Arap dünyasının en kalabalık ülkesi olan Mısır'daki siyasi sosyal dini ve benzeri alanlardaki her türlü gelişme hem diğer Arap halklarını hem de Ortadoğu ve Kuzey Afrika'yı temelden etkilemektedir. Bu nedenle Tunus'ta başlayan Arap Baharı'nın en önemli ayağı doğal olarak Mısır oldu. Otokratik liderlerin yönetiminde demokrasinin askıya alındığı hukuk devletinin en temel gereklerinin ihlal edildiği bu coğrafyada Mısır yeni başlangıçlar yapmaları için halklara ilham verecek bir model olma umudu taşımıştı. Ancak devrimle başlayan üç yıllık süreç içerisinde iki anayasa bir darbe ve iki cumhurbaşkanı gören Mısır'da başa dönüldü.
Askeri vesayet gücünü korurken yeni bir halk ayaklanmasından endişelenen darbeciler muhalif hareketlerin direncini kırmak için baskı ve şiddet kullanmaktan çekinmediler. Devrim sürecinde başta yaşam hakkı olmak üzere gerçekleşen insan hakları ihlallerinin üzerine gidilmediği gibi darbe sonrası bunlara yenileri eklendi ve insanlığa karşı büyük suçlar işlendi.
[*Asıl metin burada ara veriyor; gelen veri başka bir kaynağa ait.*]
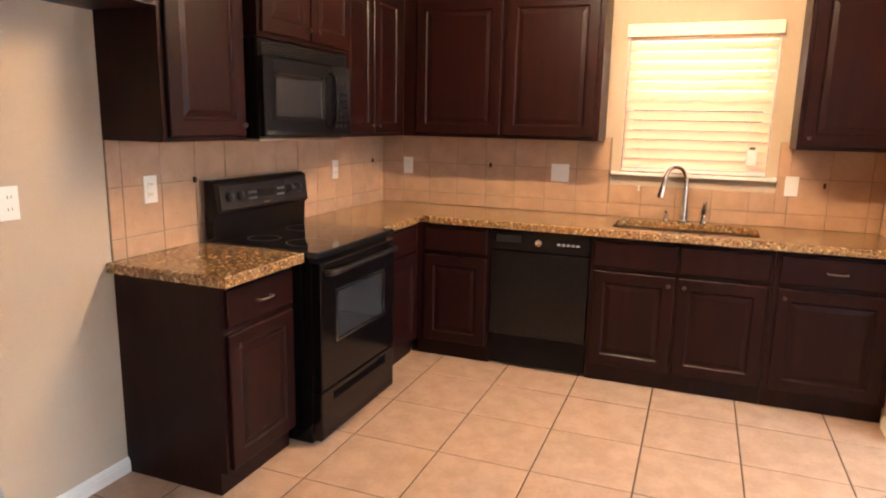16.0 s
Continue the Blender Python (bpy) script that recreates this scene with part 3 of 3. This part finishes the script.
UB, UT, UD = 1.405, 2.30, 0.305
wall_cabinet(pose(-6.20, YR + UD, UB, 0, 0, 180), 0.485, UD, UT - UB, [(0.025, 0.465, 0.02, 0.845, "rb")], "dark espresso wall cabinet beside the microwave", (True, False))
wall_cabinet(pose(-5.16, YR + 0.33, 1.885, 0, 0, 180), 1.028, 0.33, 0.55, [(0.02, 0.505, 0.02, 0.5, "rb"), (0.522, 1.008, 0.02, 0.5, "lb")], "dark espresso wall cabinet above the refrigerator recess", (False, True))
wall_cabinet(pose(-6.688, YR + 0.375, 1.845, 0, 0, 180), 0.79, 0.375, 0.605, [(0.02, 0.387, 0.02, 0.555, "rb"), (0.403, 0.77, 0.02, 0.555, "lb")], "tall dark espresso wall cabinet above the microwave", (True, True))
wall_cabinet(pose(-7.48, YR + UD, UB, 0, 0, 180), 8.325 - 7.48, UD, UT - UB, [(0.02, 0.385, 0.02, 0.845, "rb"), (0.40, 0.765, 0.02, 0.845, "lb")], "dark espresso wall cabinet in the kitchen corner")
wall_cabinet(pose(XS + UD, YR + UD + 0.002, UB, 0, 0, 90), 5.175 - YR - UD, UD, UT - UB, [(0.10, 0.665, 0.02, 0.845, None), (0.695, 1.255, 0.02, 0.845, None)], "wide dark espresso wall cabinet beside the sink window", (False, True))
wall_cabinet(pose(XS + UD, 6.235, UB - 0.015, 0, 0, 90), YJ - 6.238, UD, UT - UB, [(0.02, 0.495, 0.02, 0.845, "lb")], "narrow dark espresso wall cabinet beside the pantry", (True, False))

# ---- counters ----
def slab_poly(bm, outline, holes, z0, z1, bev=0.006):
    def ring(pts, z):
        return [bm.verts.new((x, y, z)) for x, y in pts]
    def edges(vs):
        return [bm.edges.new((vs[i], vs[(i + 1) % len(vs)])) for i in range(len(vs))]
    top_in = inset(outline, bev)
    a = ring(top_in, z1)
    es, hv = edges(a), []
    for p in holes:
        v = ring(p, z1)
        hv.append((p, v))
        es += edges(v)
    bmesh.ops.triangle_fill(bm, use_beauty=True, use_dissolve=False, edges=es, normal=(0, 0, 1))
    rows = [a, ring(inset(outline, bev * 0.3), z1 - bev * 0.3), ring(outline, z1 - bev), ring(outline, z0)]
    for r0, r1 in zip(rows, rows[1:]):
        for i in range(len(outline)):
            j = (i + 1) % len(outline)
            bm.faces.new((r0[i], r0[j], r1[j], r1[i]))
    for p, v in hv:
        w = ring(p, z0)
        for i in range(len(p)):
            j = (i + 1) % len(p)
            bm.faces.new((v[i], v[j], w[j], w[i]))
    return bm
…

Bu rapor Mısır'da 2011 yılından itibaren yaşanan ihlalleri "insan hakları" perspektifinden değerlendirmeyi amaçlamaktadır. Bu çerçevede ilk olarak Mısır'ın siyasi tarihine kısaca değinilmiş ve yirminci yüzyıl boyunca Mısır'da insan hakları sivil toplum basın ve yargı alanında yaşanan gelişmeler hakkında bilgi verilmiştir. Ardından 25 Ocak devrimine giden süreçten başlayarak Yüksek Askeri Konsey (YAK) dönemi Mursi dönemi ve 3 Temmuz darbesi kronolojik olarak ele alınmıştır.